Below are records; count the lines in them that hold "follow" and give only the count.

# # # # # # #

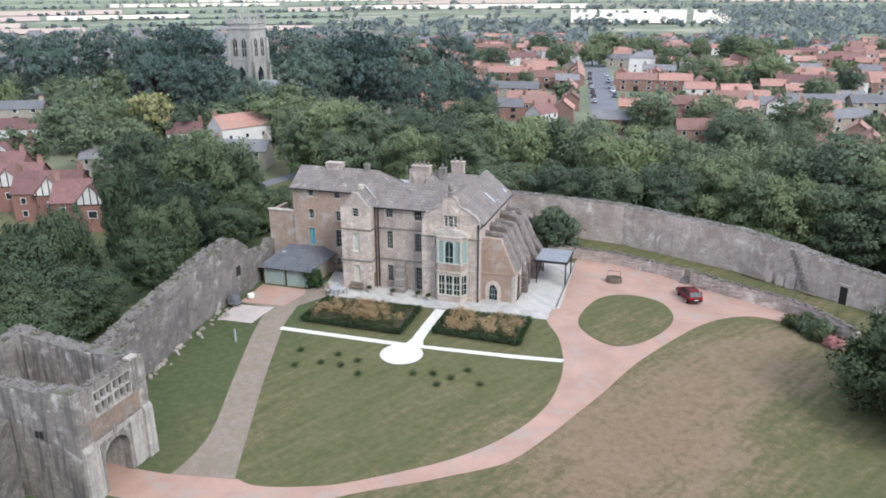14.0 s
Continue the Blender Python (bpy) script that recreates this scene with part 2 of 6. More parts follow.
def glass(name, tint=(0.02, 0.025, 0.03), rough=0.06):
    """Old window glass: dark, glossy, a little uneven."""
    m = bpy.data.materials.new(name)
    m.use_nodes = True
    k = Nodes(m.node_tree)
    pos = k.put("ShaderNodeNewGeometry").outputs["Position"]
    nrm = k.put("ShaderNodeBump", {"Strength": 0.15, "Distance": 0.02, "Height": k.noise(pos, 3.0, 2.0)}).outputs[0]
    b = k.put("ShaderNodeBsdfPrincipled", {"Base Color": (*tint, 1), "Roughness": rough, "Normal": nrm, "IOR": 1.5})
    k.put("ShaderNodeOutputMaterial", {0: b.outputs[0]})
    return m


def grass_material():
    """Mown summer grass, green in the hollows and burnt brown where it lies open, with mowing lines and clumps; rough
    pasture beyond the walls, brightened as by haze.
    """
    m = bpy.data.materials.new("mown_grass")
    m.use_nodes = True
    k = Nodes(m.node_tree)
    pos = k.put("ShaderNodeNewGeometry").outputs["Position"]
    sep = k.put("ShaderNodeSeparateXYZ", {0: pos}).outputs
    turned = k.put("ShaderNodeMapping", {"Vector": pos, "Rotation": (0, 0, radians(58)), "Scale": (7.0, 0.8, 1.0)})
    turned.vector_type = "TEXTURE"
    turn = turned.outputs[0]
    lines = k.noise(turn, 1.1, 4.0, 0.6)
    broad = k.noise(pos, 0.10, 5.0, 0.62, dist=0.8)
    tuft = k.noise(pos, 1.6, 5.0, 0.65)
    blade = k.noise(pos, 14.0, 4.0, 0.7)
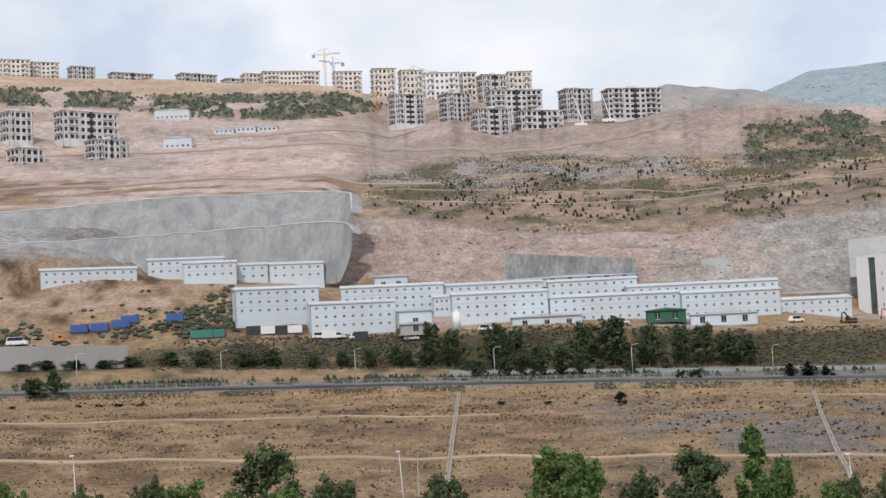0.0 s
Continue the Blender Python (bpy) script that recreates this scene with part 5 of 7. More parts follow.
def apartment(b0, d, b1, top, foot, floors, style, depth=13.0, turn=0.0, label="", crown=True):
    """An apartment block: slabs and piers with open bays while it is being built, glazed once it is finished. Balcony slabs stand out in stacks."""
    z1, z0 = level(top, d), level(foot, d)
    fh = (z1 - z0) / floors
    more = max(0, math.ceil((z0 - ground_at(*at((b0 + b1) / 2, d)) - 3.4) / fh))
    z0, floors = z0 - more * fh, floors + more
    wide = 2 * d * math.tan(radians((b1 - b0) / 2))
    c, q = math.cos(radians(turn)), abs(math.sin(radians(turn)))
    if wide * 0.62 < depth * q:
        depth = wide * 0.62 / q
    w = max(6.0, (wide - depth * q) / c)
    x, y = at((b0 + b1) / 2, d + depth / 2)
    m = pose(x, y, z0, 0, 0, -(b0 + b1) / 2 + turn) @ pose(-w / 2, -depth / 2, 0)
    raw = style == "raw"
    mat = {"raw": "raw_frame", "cream": "pale_cream", "white": "white_render"}[style]
    t = thing("apartment_building", m, label or ("unfinished grey concrete apartment block with open bays" if raw else "finished pale apartment block with small windows"), "apartment building", "hillside apartments")
    H = z1 - z0
    bays = max(3, int(w / 3.4))
    ww = w / bays * {"raw": 0.62, "cream": 0.5, "white": 0.46}[style]
    rows = lambda n, ln, q2: stack([fh * k + fh * (0.2 if raw else 0.24) for k in range(floors)], fh * (0.56 if raw else 0.48), even(n, ln, q2, 0.3))
    pane = "dark_glass" if style == "white" and d < 2000 else None
    facade(t, (0, 0), 0, w, -4, H, rows(bays, w, ww), mat, pane, 0.35)
    n = max(2, int(depth / 3.6))
    facade(t, (w, 0), 90, depth, -4, H, rows(n, depth, depth / n * 0.5), mat, None, 0.35, "side_wall")
    facade(t, (0, depth), -90, depth, -4, H, rows(n, depth, depth / n * 0.7), mat, None, 0.35, "side_wall")
    boxpart("back_wall", t, 0.4, w - 0.4, depth - 0.4, depth, -4, H, mat)
    # solid core, its dark colour acting as shade inside the bays
    boxpart("interior", t, 1.3, w - 1.3, 1.3, depth - 1.3, -4, H - 0.4, "bay_shade", "interior core painted dark grey for its shade")
    stacks = [(w * 0.06, w * 0.26), (w * 0.68, w * 0.9)] if w > 11 else [(w * 0.3, w * 0.7)]
    for k in range(1, floors + 1):
        roof = k == floors
        over = 0.9 if roof else 0.12
        g = Geo().box(-over, w + over, -over, depth + over, fh * k - 0.16, fh * k + 0.14)
        if not roof:
            for x0, x1 in stacks:
                g.box(x0, x1, -1.45, -0.13, fh * k - 0.14, fh * k + 0.1)
                if not raw or k % 4 == 3:
                    g.box(x0, x1, -1.45, -1.33, fh * k + 0.1, fh * k + 0.95)
            g.box(-1.4, -0.13, depth * 0.15, depth * 0.75, fh * k - 0.14, fh * k + 0.1)
            g.box(-1.4, -1.28, depth * 0.15, depth * 0.75, fh * k + 0.1, fh * k + (0.9 if k % 2 else 0.5))
        part("floor_slab", g, MATS["pale_concrete" if raw else mat], t)
    for x0, x1 in stacks:
        part("balcony_post", Geo().box(x0, x0 + 0.4, -1.44, -1.05, -3, H - 0.2).box(x1 - 0.4, x1, -1.44, -1.05, -3, H - 0.2), MATS[mat], t)
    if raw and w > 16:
        # near-black strip on the front, painting the shade of a recess
        boxpart("stair_recess", t, w * 0.47, w * 0.53, -0.1, -0.02, 0, H - 0.3, "inside_shade")
    if d < 2000:
        part("roof_ridge", Geo().add([(-0.9, -0.9, H + 0.14), (w + 0.9, -0.9, H + 0.14), (w + 0.9, depth + 0.9, H + 0.14), (-0.9, depth + 0.9, H + 0.14), (w * 0.25, depth / 2, H + 1.1), (w * 0.75, depth / 2, H + 1.1)],
                                     [(0, 1, 5, 4), (1, 2, 5), (2, 3, 4, 5), (3, 0, 4)]), MATS["pale_concrete" if raw else mat], t)
    if crown:
        boxpart("lift_house", t, w * 0.42, w * 0.58, depth * 0.3, depth * 0.7, H + 0.12, H + 2.0, mat)
    return t


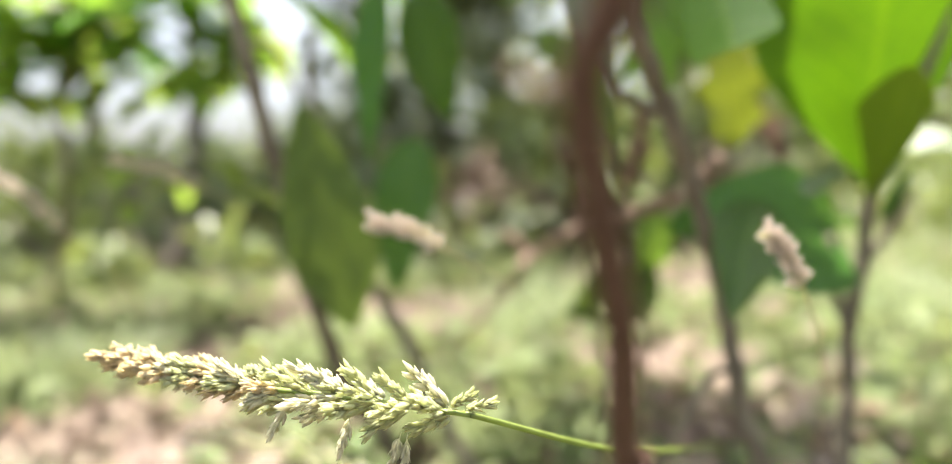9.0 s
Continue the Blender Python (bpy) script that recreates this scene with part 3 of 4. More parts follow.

# # # # # # #

(Output):
3